Hope Church upgrades worship experience with JBL

Hope Church upgrades worship experience with JBL

USA:

Hope Church recently collaborated with Diversified Systems and Harman Professional Solutions to update its sound system with a JBL Professional audio solution. Founded in 1988, Hope Church is located in the Memphis suburb of Cordova and is a member of the Evangelical Presbyterian Church. Although Hope Church already had a JBL VTX Series audio system in its main 5000-seat sanctuary, the church’s technical staff wondered how a different speaker configuration could benefit the worship experience with improved impact and clarity while retaining an intimate feel.

Hope Church’s audio director, Tim Kanter, reached out to Jeff McOlgan of Diversified Systems and – with help from the Harman Professional Applications Team – conducted a system review to see if it could improve the worship experiences with more JBL speakers. The team utilised Ease and Line Array Calculator software to design and implement a new audio system configuration that resulted in more comprehensive coverage and clarity than it previously thought possible in the challenging acoustic space.

“I have been a big fan of JBL since the beginning of my career in the late 80s,” said McOlgan. “For me JBL is the perfect mix of quality and value. Harman’s Jay Fullmer and his team are an added bonus when I need assistance supporting the client. The outcome of the collaboration has always culminated in a positive outcome. I am – and more importantly our client is – exceedingly pleased with the performance of the new array configuration at Hope Church.”

The sanctuary sound solution installed by Diversified is based on a traditional left-right system configuration of two ten-unit arrays of JBL VTX V20 speakers, with two outfill arrays of ten V20 speakers each to increase the horizontal coverage in the large room. Five AE Series speakers were added in delay fill positions to cover the separate rear raked seating areas. A high-output centre fill enclosure also offers a strong focal point for the front-centre seating area. Finally, 12 VTX S28 subwoofer enclosures in 3-box cardioid groups were also horizontally steered for more even lateral coverage. Hope Church’s newly upgraded audio system ensures the ability to address all seating areas with consistent SPL distribution and less unwanted dispersion.

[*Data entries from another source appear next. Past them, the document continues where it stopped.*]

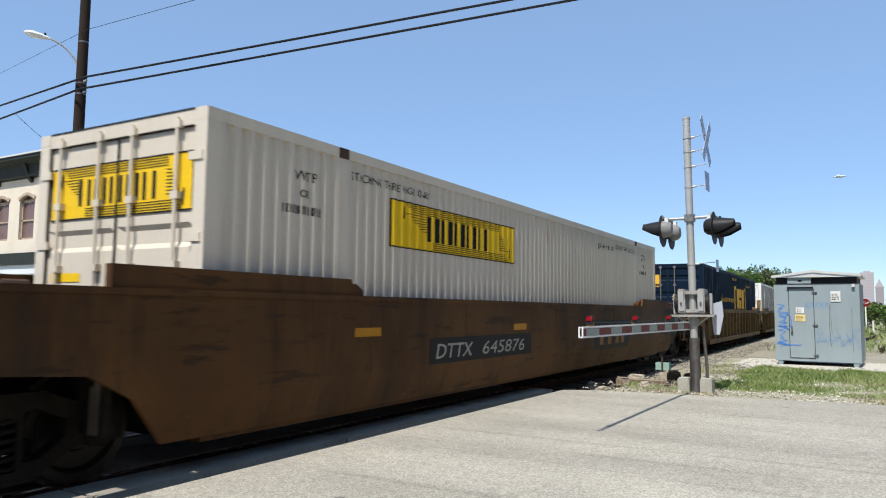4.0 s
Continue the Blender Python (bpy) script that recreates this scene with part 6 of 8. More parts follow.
# crossing timbers beside each rail, in the road
tim = B()
box(tim, -3.0, 0.0, -0.22, 0.22, -0.15, 0.0)
TIMBER = mesh_of("crossing_timber", tim, mat("dusty_crossing_timber", (0.3, 0.28, 0.235), 0.95, 0, (0.17, 0.145, 0.115), 0.75, 1.3, 0.006, 0, 40, 0.25))
for row, y in enumerate((-1.1, -0.42, 0.42, 1.1, 3.5, 4.2, 5.0, 5.72)):
    for k in range(6):
        o = new("crossing_timber", TIMBER)
        o.matrix_basis = pose(16.3 - k * 3.03, y, -0.003 + 0.001 * (k % 3), 0, 0, 0.05 * ((k * 7 + row) % 5 - 2))
        tagged(o, "weathered timber crossing plank beside the rail", "plank", "crossing planks", "structure")

# ballast bed and sleepers past the road
bm = B()
prof = [(-2.7, -0.17), (-2.05, -0.142), (-1.75, -0.142), (-1.5, -0.142), (-0.9, -0.142), (0.9, -0.142), (2.0, -0.142), (2.6, -0.142), (6.3, -0.142), (7.4, -0.17)]
rows = []
for i in range(110):
    x = 16.7 + (i * 0.55 if i < 24 else 13.2 + (i - 24) * 2.2)
    rows.append([bm.verts.new((x, BEND / 2 * x * x + y + 0.15 * noise.noise(Vector((x, y, 0))), z - hollow(x, BEND / 2 * x * x + y) + 0.012 * noise.noise(Vector((x * 2, y, 5))))) for y, z in prof])
for a, b in zip(rows, rows[1:]):
    for i in range(len(prof) - 1):
        bm.faces.new((a[i], b[i], b[i + 1], a[i + 1]))
tagged(new("ballast_bed", mesh_of("ballast_bed", bm, G_BALLAST, True)), "grey crushed stone ballast under the tracks", "ballast", "", "structure")

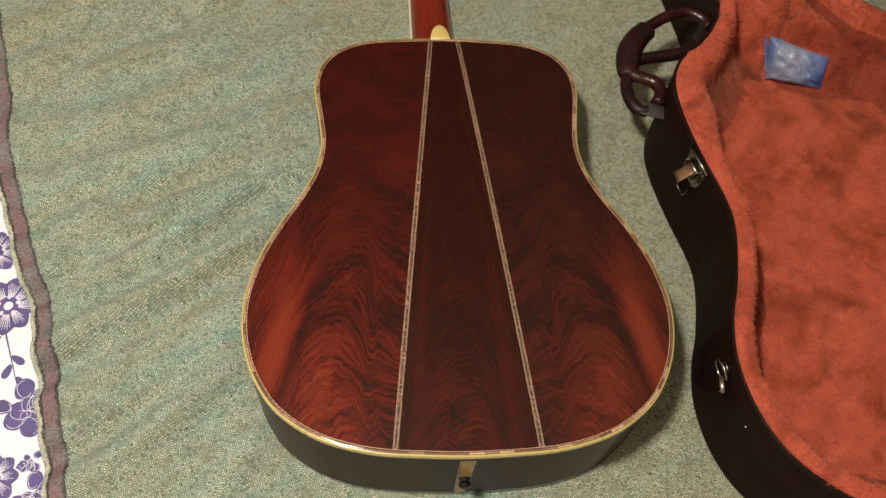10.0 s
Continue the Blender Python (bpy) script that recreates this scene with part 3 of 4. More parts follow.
US = [0.0035 + u for u in steps(0.0, 1.55, 0.0, 0.72, 0.006, 0.03)]
VS = steps(-0.75, 1.45, -0.2, 0.85, 0.006, 0.03)
blanket = thing("blanket", "grey-green woven wool blanket with creases, spread over the bed", "blanket")
part("cloth", cloth_grid(US, VS), WOOL, blanket, keep=True)
EVS = steps(-0.75, 1.45, -0.14, 0.8, 0.002, 0.006)
PINK = border_weave("mauve_border", (0.25, 0.165, 0.175), (0.23, 0.225, 0.225), 0.55)
CHAR = border_weave("charcoal_border", (0.09, 0.085, 0.085), (0.19, 0.18, 0.17), 0.6)
CREAM = border_weave("cream_selvedge", (0.58, 0.55, 0.47), (0.47, 0.50, 0.41), 0.5)


def jagged(us, lift, seed, ragged=0.0007):
    """A border strip whose two edges are uneven, thread by thread."""
    rnd = random.Random(seed)
    pts, faces = cloth_grid(us, EVS, lift)
    n = len(us)
    for k in range(0, len(pts), n):
        for i in (0, n - 1):
            d = rnd.uniform(-ragged, ragged)
            x, y, z = pts[k + i]
            pts[k + i] = (x + EDGE_N.x * d, y + EDGE_N.y * d, z - 0.0003)
        for i in range(1, n - 1):
            x, y, z = pts[k + i]
            pts[k + i] = (x, y, z + rnd.uniform(0, 0.0004))
    return pts, faces


part("border_band", jagged([0.0104, 0.0135, 0.017, 0.0205, 0.0232], 0.0009, 1), PINK, blanket, "mauve and grey woven border band", keep=True)
part("border_line", jagged([0.0226, 0.0236, 0.0246, 0.0256], 0.0012, 2, 0.0011), CHAR, blanket, "charcoal woven border line", keep=True)
part("border_line", jagged([0.0082, 0.0090, 0.0100, 0.0110], 0.0012, 3, 0.0011), CHAR, blanket, "charcoal woven border line", keep=True)
part("selvedge", jagged([0.0044, 0.0055, 0.0070, 0.0086], 0.0008, 4, 0.0016), CREAM, blanket, "frayed cream selvedge", keep=True)

sheet = thing("bed_sheet", "white cotton bed sheet printed with purple flowers", "bed sheet", Matrix.Translation((0, 0, BED)))
sp, sf = [], []
SX, SY = steps(-0.98, 1.38, -0.68, -0.2, 0.012, 0.06), steps(-0.98, 1.88, -0.3, 0.6, 0.012, 0.06)


def sheet_z(x, y):
    return 0.0015 * noise.noise(Vector((x * 9, y * 8, 2.0)))


for y in SY:
    for x in SX:
        sp.append((x, y, sheet_z(x, y)))
for j in range(len(SY) - 1):
    for i in range(len(SX) - 1):
        a = j * len(SX) + i
        sf.append((a, a + 1, a + 1 + len(SX), a + len(SX)))
part("cotton", (sp, sf), SHEETMAT, sheet, keep=True)

# ---- guitar ----
guitar = thing("acoustic_guitar", "glossy rosewood acoustic guitar lying face down on the blanket", "guitar", pose(0.005, 0, 0, 0, 0, 0.57))
HALF = [(0, -0.0008), (0.050, 0.0012), (0.078, 0.0040), (0.104, 0.0100), (0.128, 0.0193), (0.150, 0.0335), (0.1675, 0.0505), (0.1825, 0.0755), (0.1915, 0.102), (0.1955, 0.130), (0.1935, 0.160), (0.1835, 0.198),
        (0.167, 0.234), (0.150, 0.265), (0.137, 0.298), (0.1325, 0.331), (0.136, 0.365), (0.1405, 0.395), (0.142, 0.420), (0.136, 0.447), (0.119, 0.470), (0.088, 0.4848), (0.043, 0.4895), (0, 0.4908)]
right = spline([(-HALF[1][0], HALF[1][1])] + HALF + [(-HALF[-2][0], HALF[-2][1])], 12)[12:-12]
left = right[1:-1][::-1] * (-1, 1)
BODY = even(np.vstack([right, left]), 360)


def back_z(x, y):
    q = y / 0.49
    return 0.1185 - 0.0845 * y + 0.026 * q * (1 - q) + 0.004 * (1 - (x / 0.196) ** 2)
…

During the commissioning phase, the Hope Church resident audio staff – Kanter and Eric Albers, both of whom have many hours of both live and studio engineering experience – made for a knowledgeable team working with the JBL Pro Senior Applications staff, who prepared Ease files and provided LAC3 and Performance Manager software files to develop the refreshed system concept.

Using the LAC3 program allows EQ contours to be added to ensure even front-to-rear coverage across multiple audience seating planes with the added ability of exporting this complex information directly to the GLL loudspeaker file in Ease. After addressing any modifications in Ease, to account for horizontal coverage, the LAC file could then be referenced in Performance Manager.

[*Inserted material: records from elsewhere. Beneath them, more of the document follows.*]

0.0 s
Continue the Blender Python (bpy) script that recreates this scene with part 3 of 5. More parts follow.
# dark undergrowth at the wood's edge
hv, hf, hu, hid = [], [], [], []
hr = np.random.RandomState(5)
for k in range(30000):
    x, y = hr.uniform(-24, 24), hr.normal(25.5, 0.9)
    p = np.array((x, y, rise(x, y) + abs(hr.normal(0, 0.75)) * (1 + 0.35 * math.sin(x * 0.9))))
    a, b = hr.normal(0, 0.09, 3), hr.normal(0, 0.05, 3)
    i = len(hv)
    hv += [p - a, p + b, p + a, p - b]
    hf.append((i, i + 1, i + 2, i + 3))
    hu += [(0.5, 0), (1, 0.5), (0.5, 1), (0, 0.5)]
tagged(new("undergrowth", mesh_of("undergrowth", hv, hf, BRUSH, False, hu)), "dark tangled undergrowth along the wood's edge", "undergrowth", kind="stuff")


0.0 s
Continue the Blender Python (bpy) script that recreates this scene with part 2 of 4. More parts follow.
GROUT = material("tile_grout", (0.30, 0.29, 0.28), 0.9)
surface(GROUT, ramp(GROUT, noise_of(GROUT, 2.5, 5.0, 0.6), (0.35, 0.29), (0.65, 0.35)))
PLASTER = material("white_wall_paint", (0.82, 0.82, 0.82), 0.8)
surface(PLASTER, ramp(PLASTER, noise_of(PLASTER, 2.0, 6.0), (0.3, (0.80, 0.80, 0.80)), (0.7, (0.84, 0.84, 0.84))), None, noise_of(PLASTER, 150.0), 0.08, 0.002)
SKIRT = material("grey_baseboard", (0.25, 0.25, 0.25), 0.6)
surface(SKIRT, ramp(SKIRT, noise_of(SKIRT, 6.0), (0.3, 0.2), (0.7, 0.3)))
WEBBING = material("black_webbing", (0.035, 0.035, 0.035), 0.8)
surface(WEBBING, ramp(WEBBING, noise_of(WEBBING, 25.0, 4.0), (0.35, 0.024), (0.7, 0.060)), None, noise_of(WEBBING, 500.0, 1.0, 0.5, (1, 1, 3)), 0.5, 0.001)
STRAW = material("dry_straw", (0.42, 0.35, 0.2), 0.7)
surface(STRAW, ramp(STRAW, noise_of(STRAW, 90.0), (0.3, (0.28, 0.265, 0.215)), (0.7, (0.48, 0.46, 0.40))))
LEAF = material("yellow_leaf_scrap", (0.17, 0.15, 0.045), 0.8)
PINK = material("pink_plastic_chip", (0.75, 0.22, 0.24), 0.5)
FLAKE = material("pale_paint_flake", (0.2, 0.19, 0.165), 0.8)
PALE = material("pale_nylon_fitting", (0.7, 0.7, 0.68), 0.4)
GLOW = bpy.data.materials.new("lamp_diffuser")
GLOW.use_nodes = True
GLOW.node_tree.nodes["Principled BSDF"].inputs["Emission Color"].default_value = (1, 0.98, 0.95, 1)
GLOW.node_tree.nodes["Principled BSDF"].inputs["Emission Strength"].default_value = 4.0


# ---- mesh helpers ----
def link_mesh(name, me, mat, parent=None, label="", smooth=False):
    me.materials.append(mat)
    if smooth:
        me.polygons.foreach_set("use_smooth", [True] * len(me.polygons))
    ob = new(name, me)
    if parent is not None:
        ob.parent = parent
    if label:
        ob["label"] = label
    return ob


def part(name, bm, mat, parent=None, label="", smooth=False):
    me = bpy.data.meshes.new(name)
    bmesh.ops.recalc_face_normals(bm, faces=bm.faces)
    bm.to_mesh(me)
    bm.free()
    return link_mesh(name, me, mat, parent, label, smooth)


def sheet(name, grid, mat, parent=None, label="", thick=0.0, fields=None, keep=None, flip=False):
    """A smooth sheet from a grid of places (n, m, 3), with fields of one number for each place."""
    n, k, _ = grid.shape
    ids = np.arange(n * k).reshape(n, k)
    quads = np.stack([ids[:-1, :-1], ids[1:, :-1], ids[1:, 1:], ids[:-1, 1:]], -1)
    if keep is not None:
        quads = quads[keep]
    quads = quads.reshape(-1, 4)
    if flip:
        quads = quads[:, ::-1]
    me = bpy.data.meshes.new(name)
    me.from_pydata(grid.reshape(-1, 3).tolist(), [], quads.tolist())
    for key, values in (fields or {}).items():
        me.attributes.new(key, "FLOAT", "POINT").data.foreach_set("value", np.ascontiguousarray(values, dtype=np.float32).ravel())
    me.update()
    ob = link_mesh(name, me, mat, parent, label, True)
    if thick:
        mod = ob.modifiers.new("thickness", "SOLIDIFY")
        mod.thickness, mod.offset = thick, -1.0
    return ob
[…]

The subwoofer system was also reviewed and modified using the LAC program. Adding delay to the outer subwoofer clusters widened the coverage across the sanctuary width, and the cardioid configuration reduced first-order reflections off the front wall surface, which was said to have produced a tighter and well-defined low frequency impulse response.

After conducting extensive listening tests, the staff were rewarded with “improved coverage across the entire room and tonal consistency between different seating sections”. The response from the client and integrator has been very positive in regard to audio quality, consistency of audience coverage and reduced energy returning onto the worship riser.

“There are huge improvements noticed by everyone we have talked to,” said Kanter. “The biggest system improvements include more clarity, punch, better sound at lower SPL levels, with a lot less sound on stage.”